Spent yesterday running all over town on various news stories. Hit pot activist Mark Emery’s bail hearing in the morning, and the Vancouver airport in the afternoon. (To see how travellers were feeling about the grounded flights to Toronto. Guess what? They were annoyed.)

It’s always annoying to spend a lot of time researching something and working on it, only to have it appear as a teeny 100 word piece – a definite draw back to working at a short-format publication that has little respect for good storytelling.

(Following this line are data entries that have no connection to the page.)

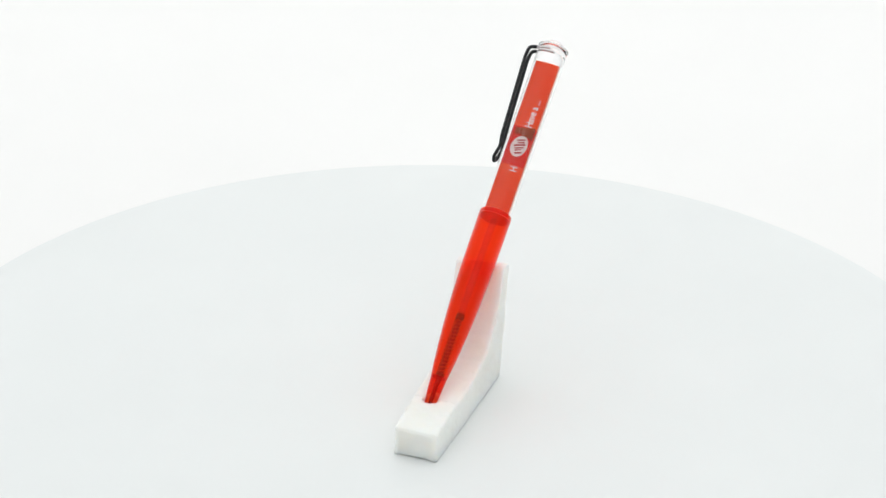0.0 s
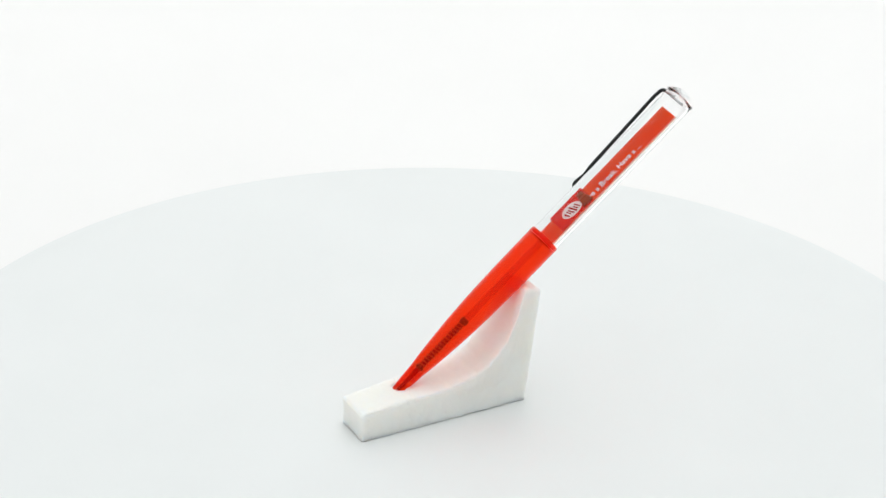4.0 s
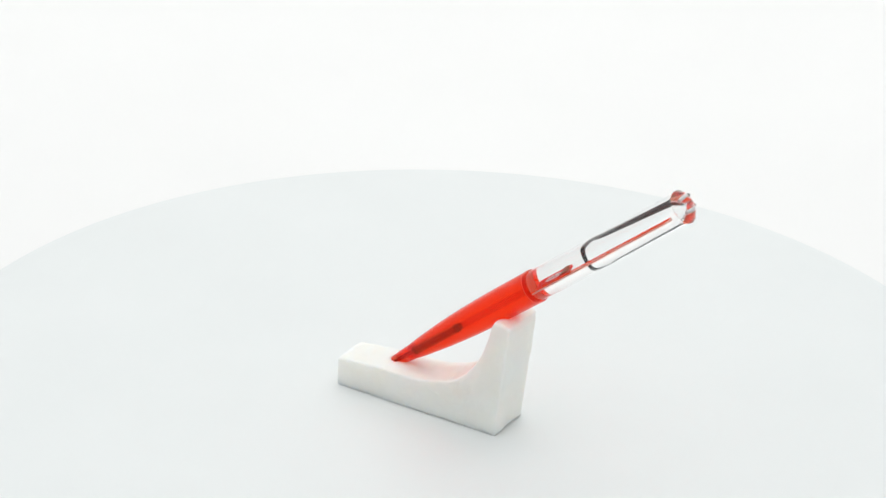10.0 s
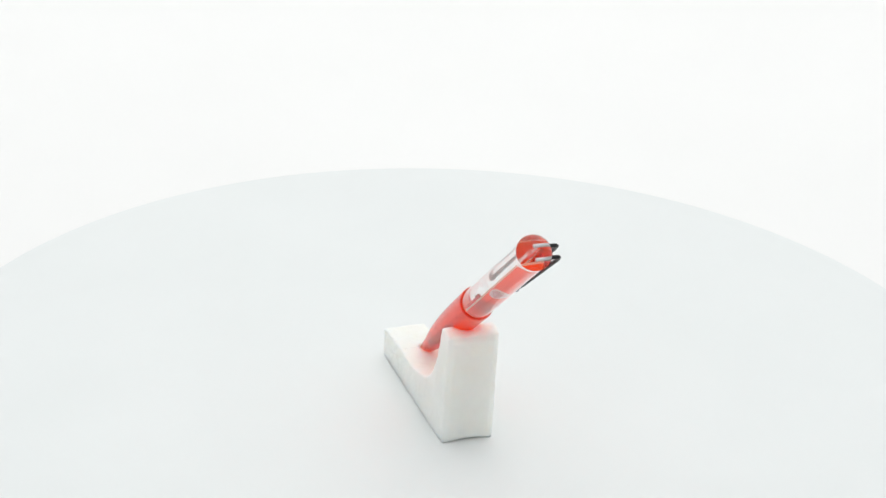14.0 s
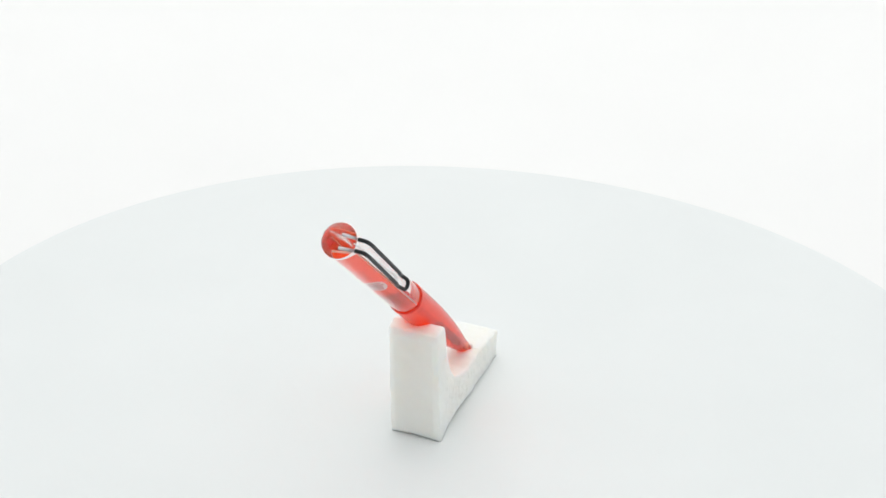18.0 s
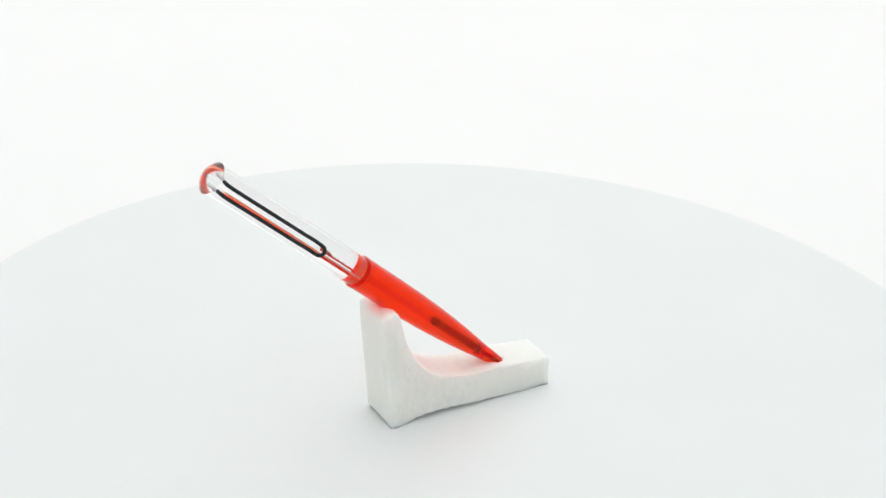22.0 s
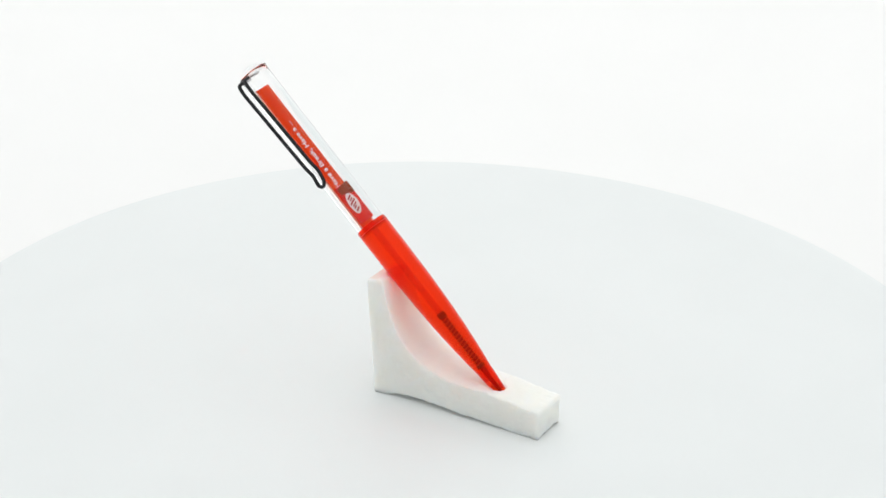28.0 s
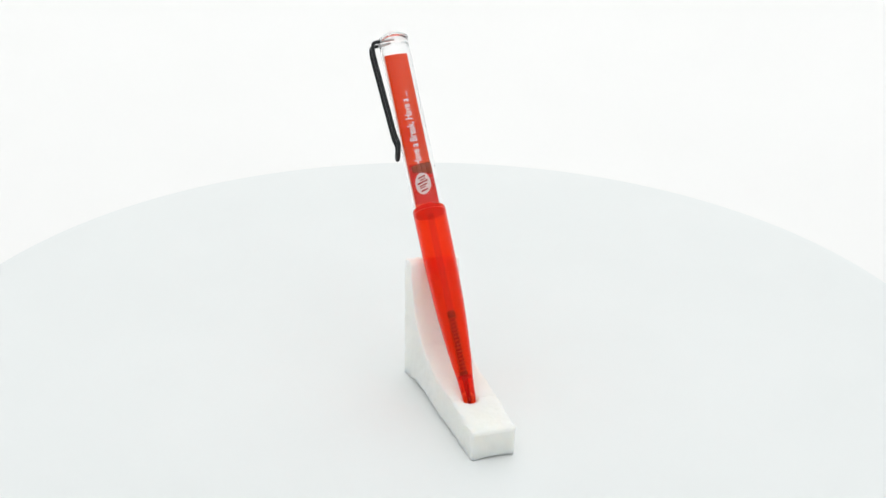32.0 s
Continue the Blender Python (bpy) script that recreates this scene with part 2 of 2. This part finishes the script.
def build_stand():
    ys = [-0.0375, -0.0373, -0.0368] + [-0.036 + 0.0004 * k for k in range(38)]
    ys += [-0.0208 + 0.0002 * k for k in range(19)]
    ys += [-0.0168 + 0.00035 * k for k in range(76)]
    ys = [y for y in ys if y < 0.0095] + [0.0096 + 0.00035 * k for k in range(43)] + [0.0245, 0.0246]
    nb, ns, nt = 18, 40, 36
    bm = bmesh.new()
    rings = []
    for y in ys:
        f = (y + 0.0375) / 0.0621
        xl, xr = FRONT_L + (BACK_L - FRONT_L) * f, FRONT_R + (BACK_R - FRONT_R) * f
        end = min(1.0, (y + 0.0375) / 0.0008, (0.0246 - y) / 0.0008)
        inset = 0.0007 * (1 - math.sqrt(max(0.0, 1 - (1 - end) ** 2)))
        zt0 = along(TOP_LINE, y)
        ring = []
        square = [(k / nb, 0.0) for k in range(nb)] + [(1.0, k / ns) for k in range(ns)]
        square += [(1 - k / nt, 1.0) for k in range(nt)] + [(0.0, 1 - k / ns) for k in range(ns)]
        for u, v in square:
            x = xl + inset + (xr - xl - 2 * inset) * u
            # underside: ragged knife cut along one long edge, hollow ends
            arch = min(1.0, max(0.0, (y + 0.034) / 0.040)) * (1 - step(0.0105, 0.0228, y))
            rag = 0.95 + 0.16 * noise.noise((y * 420, x * 160, 3.1)) + 0.26 * noise.noise((y * 1500, x * 300, 7.7))
            zb = arch * max(0.0, rag) * (0.0023 * (1 - u) ** 2 + 0.0006 * u ** 6)
            middle = 4 * u * (1 - u)
            zb += 0.0008 * middle * (1 - step(0.0, 0.004, y + 0.0375) + step(0.018, 0.0246, y))
            zt = zt0 - inset
            ax = x + 0.0143 * zt0 - PEN_TIP.x - (y - PEN_TIP.y) * PEN_AXIS.x / PEN_AXIS.y
            if y > 0.005:       # the pen's bed in the upright
                yy = y + 0.0042 * zt0 / 0.041
                zc = PEN_TIP.z + (yy - PEN_TIP.y) * PEN_AXIS.z / PEN_AXIS.y
                if abs(ax) < 0.0054:
                    zt = min(zt, zc - math.sqrt(0.00565 ** 2 - ax * ax) / 0.76 - 0.0001)
            hole = math.hypot(ax, (y + 0.0190) * 1.1)
            zt -= 0.0014 * (1 - step(0.0020, 0.0028, hole))
            zt -= 0.0004 * math.exp(-((y + 0.0186) / 0.00028) ** 2) * step(0.001, 0.003, abs(ax)) * (0.5 + 0.5 * noise.noise((x * 700, 1.0, 2.0)))
            z = zb + (zt - zb) * v
            # soft corners
            r = 0.0006
            dx, dz = min(x - xl, xr - x), min(z - zb, zt - z)
            if v == 1.0 and dx < r:
                z -= (r - dx) * 0.6
            if u in (0.0, 1.0) and zt - z < r:
                x += (r - (zt - z)) * (0.6 if u == 0.0 else -0.6)
            lean = 0.0042 * (z / 0.041) * step(-0.005, 0.018, y)
            p = Vector((x + 0.0143 * z, y + lean, z))
            wob = 0.00016 * noise.noise((p.x * 140, p.y * 140, p.z * 140 + 5)) + 0.00003 * noise.noise(p * 900)
            rough = 0.00022 * noise.noise((p.x * 330, p.y * 420, p.z * 420)) + 0.00012 * noise.noise(p * 1100)
            wav = 0.00030 * noise.noise((p.y * 60, p.z * 60, 9.0 + u))
            if u == 0.0:
                p.x -= wob + wav + rough * 1.3
            elif u == 1.0:
                p.x += wob + wav + rough
            elif v == 1.0:
                p.z += wob + rough * 0.5
            # crumbled cut edges
            near = dx if v == 1.0 else (zt - z if u in (0.0, 1.0) else 1.0)
            if near < 0.0014 and z > 0.003 and y < -0.012:
                crumb = (1 - near / 0.0014) * (1 - step(-0.022, -0.012, y)) * 1.4
                p.z += crumb * (0.00030 * noise.noise((p.x * 300, p.y * 520, 21.0)) + 0.00022 * noise.noise((p.x * 800, p.y * 1300, 33.0)) - 0.00008)
                p.x += crumb * 0.00018 * noise.noise((u * 40, p.y * 900, 47.0))
            p.z = max(p.z, 0.00002)
            ring.append(bm.verts.new(p))
        rings.append(ring)
    n = len(rings[0])
    for a, b in zip(rings, rings[1:]):
        for k in range(n):
            j = (k + 1) % n
            bm.faces.new((a[k], a[j], b[j], b[k]))
    for ring, back in ((rings[0], False), (rings[-1], True)):
        # end faces: strips from the bottom edge to the top edge
        bottom, right = ring[:nb + 1], ring[nb:nb + ns + 1]
        top = ring[nb + ns:nb + ns + nt + 1]
        left = ring[nb + ns + nt:] + [ring[0]]
        left = left[::-1]
        grid = [[None] * (nb + 1) for _ in range(ns + 1)]
        tops = [top[round(nt - nt * i / nb)] for i in range(nb + 1)]
        for j in range(ns + 1):
            for i in range(nb + 1):
                if i == 0:
                    v = left[j]
                elif i == nb:
                    v = right[j]
                elif j == 0:
                    v = bottom[i]
                elif j == ns:
                    v = tops[i]
                else:
                    h = j / ns
                    p = bottom[i].co.lerp(tops[i].co, h)
                    p.y += 0.0003 * noise.noise((p.x * 250, p.z * 250, 4.0)) + (0.0007 if back else -0.0002)
                    v = bm.verts.new(p)
                grid[j][i] = v
        for j in range(ns):
            for i in range(nb):
                bm.faces.new((grid[j][i], grid[j][i + 1], grid[j + 1][i + 1], grid[j + 1][i]))
        # close the finer top edge
        for i in range(nb):
            a, b = round(nt - nt * (i + 1) / nb), round(nt - nt * i / nb)
            if b - a > 1:
                bm.faces.new(top[a:b + 1])
    return tagged(new("foam_stand", mesh_of("foam_stand", bm, FOAM, keen=50)), "hand-cut white foam wedge stand with a scooped curve and ragged underside", "pen stand")


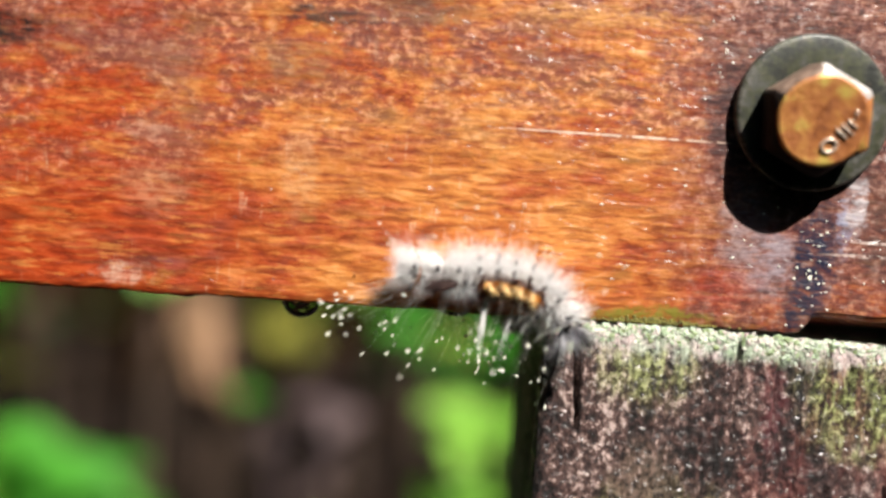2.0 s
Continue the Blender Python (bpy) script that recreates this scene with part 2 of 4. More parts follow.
def post_wood():
    k = Nodes("weathered_post_wood")
    p = k.coords()
    fib = k.noise(k.coords((620, 700, 70)), 1.0, 5, 0.65, 0.3)
    grit = k.noise(k.coords((600, 700, 520)), 1.0, 6, 0.76, 0.3)
    blotch = k.noise(k.coords((75, 90, 55)), 1.0, 5, 0.65, 0.3)
    v = k.math("ADD", k.math("MULTIPLY", fib, 0.14), k.math("ADD", k.math("MULTIPLY", grit, 0.58), k.math("MULTIPLY", blotch, 0.28)))
    q = k.xyz(k.add(p, k.mixwarp(12.0)))
    # darker over the upper post, most of all right of x = 18
    wet = k.math("MULTIPLY", k.span(q[2], -40, -24), k.math("MULTIPLY", k.span(q[0], 2, 18, 0.25, 1.0), k.span(k.noise(k.coords((110, 110, 80), (2, 2, 2)), 1.0, 4, 0.65), 0.30, 0.50)))
    base = k.ramp(k.math("SUBTRACT", v, k.math("MULTIPLY", wet, 0.027)), (0.435, (0.005, 0.003, 0.003)), (0.485, (0.042, 0.021, 0.019)), (0.53, (0.110, 0.056, 0.047)), (0.575, (0.58, 0.43, 0.39)))
    # rust-red old stain
    redn = k.noise(k.coords((130, 120, 42)), 1.0, 5, 0.66, 0.3)
    redm = k.math("MULTIPLY", k.span(redn, 0.47, 0.59), k.span(q[0], 10, 32))
    redc = k.ramp(v, (0.43, (0.018, 0.004, 0.005)), (0.49, (0.13, 0.027, 0.025)), (0.56, (0.40, 0.16, 0.13)))
    base = k.mix(k.math("MULTIPLY", redm, 0.50), base, redc)
    w = k.add(p, k.mixwarp(9.0, 260))
    green = k.ramp(v, (0.43, (0.012, 0.011, 0.004)), (0.495, (0.13, 0.145, 0.040)), (0.57, (0.48, 0.52, 0.23)))
    torn = k.span(k.noise(k.coords((230, 230, 85), (9, 1, 5)), 1.0, 4, 0.65), 0.42, 0.54, 0.15, 1.0)
    for x, z, rx, rz, amount in ((3, -7, 9, 8, 0.85), (45, -10, 11, 9, 1.0), (56, -13, 11, 9, 0.9), (12, -40, 9, 9, 0.35), (-2, -46, 4, 12, 0.8), (80, -8, 10, 10, 0.4), (72, -48, 9, 10, 0.35), (46, -21, 10, 3, 0.7)):
        base = k.mix(k.math("MULTIPLY", k.math("MULTIPLY", k.patch(w, x, z, rx, rz, 0.5), amount), k.math("MULTIPLY", torn, k.span(grit, 0.38, 0.52))), base, green)
    for x, z, rx, rz, amount in ((64, -9, 3.5, 4, 0.75), (76, -17, 4.5, 8, 0.8), (67, -21, 2.5, 6, 0.7), (82, -30, 5, 12, 0.5), (58, -60, 3, 14, 0.6)):
        base = k.mix(k.math("MULTIPLY", k.math("MULTIPLY", k.patch(w, x, z, rx, rz, 0.5), amount), k.span(grit, 0.38, 0.52)), base, (0.50, 0.20, 0.135))
    for x, z, rx, rz, amount, shade in ((10, -58, 9, 18, 0.55, (0.26, 0.18, 0.10)), (24, -50, 3, 9, 0.75, (0.36, 0.22, 0.09)), (34, -32, 1.8, 10, 0.32, (0.27, 0.060, 0.050)), (28, -16, 2, 8, 0.55, (0.13, 0.018, 0.028)), (60, -38, 3, 12, 0.6, (0.28, 0.05, 0.045)), (46, -42, 6, 10, 0.45, (0.22, 0.17, 0.17)), (4, -32, 6, 8, 0.4, (0.24, 0.17, 0.12)), (40, -28, 11, 8, 0.4, (0.045, 0.022, 0.022))):
        base = k.mix(k.math("MULTIPLY", k.math("MULTIPLY", k.patch(w, x, z, rx, rz, 0.5), amount), k.span(grit, 0.38, 0.52)), base, shade)
    # slightly darker towards the left of the post, in blotches
    left_tone = k.math("MULTIPLY", k.span(q[0], 34, 4), k.span(blotch, 0.36, 0.58))
    base = k.mix(k.math("MULTIPLY", left_tone, 0.12), base, (0.022, 0.013, 0.011))
    # pale crust along the cut end
    ragged = k.math("ADD", q[2], k.math("MULTIPLY", k.noise(k.coords((420, 420, 200)), 1.0, 5, 0.7), 11.0))
    crust = k.math("MULTIPLY", k.span(ragged, -1.2, 2.6), k.span(k.math("ADD", k.math("MULTIPLY", grit, 0.6), k.math("MULTIPLY", fib, 0.4)), 0.41, 0.50))
    base = k.mix(k.math("MULTIPLY", crust, 0.92), base, k.ramp(k.noise(k.coords((130, 130, 130)), 1.0, 3), (0.38, (0.36, 0.47, 0.31)), (0.5, (0.54, 0.59, 0.48)), (0.62, (0.68, 0.54, 0.53))))
    # bright yellowish strip painted on the right edge where the sun catches it
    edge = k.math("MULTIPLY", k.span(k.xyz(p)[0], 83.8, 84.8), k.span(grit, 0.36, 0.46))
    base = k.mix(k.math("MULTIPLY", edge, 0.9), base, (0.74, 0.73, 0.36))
    h = k.math("ADD", fib, k.math("MULTIPLY", grit, 0.8))
    nrm = k.bump(h, 1.0, 0.0010)
    film = k.bump(k.noise(k.coords((500, 800, 420)), 1.0, 2.5, 0.65, 0.8), 1.0, 0.0018)
    return k.set(color=base, rough=0.6, spec=0.35, normal=nrm, coat=k.span(k.xyz(p)[1], 2.0, 5.0, 0.85, 0.05), coat_rough=0.22, coat_normal=film)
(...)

That said, yesterday was a good day. A story I’ve been working on for months (literally) finally got published. It was originally titled Chlamydia Nation. One of the organizations I interviewed – Options for Sexual Health (formerly Planned Parenthood) – actually called me to say how happy they were with the piece and to ask if they could republish it on their website. So that was kind of nice.

In other journalism-work-related news, last week’s books column is done, and new music pieces are up as well. The Turin Brakes piece was originally much longer. And the band gave a really great interview. But ads trump editorial, so it had to be cut at the last minute. Sucks. They’re a good band. And they’re REALLY nice guys too.

That’s all for now,
Jen

P.S. What’s up with the word proactive? Wasn’t the word active enough?

P.S. 2018-05-21: As I said in the postscript I added to my first post, at this point in 2005, I was working at a commuter daily print publication and writing and publishing up to five pieces each and every weekday. Sometimes these pieces were rewrites of wire stories, and sometimes they were supposed to be mere listings, with a little added flavour. Most often, however, I was expected to produce original pieces with original reporting. Pitching, writing, and most-importantly, researching and reporting, for so many pieces every day had me working at a frantic, unsustainable pace. I was also producing a weekly book column, and had to read a shitload to keep up with that. I was often on conference calls at 6 am (because I worked from Vancouver, from home, though I was told to say that I was in a “satellite office”, but most of the staff of Dose worked in Toronto, and we were forced to accommodate a Toronto schedule), so I wasn’t getting a lot of sleep. It was awful, but at every turn I had people telling me how “lucky” I was, and higher-ups at Dose telling me how “grateful” I should be. I think you can feel my resentment beginning to fester in the above post, but it was years before I truly realized what an exploitative and hostile work environment I’d become accustomed to.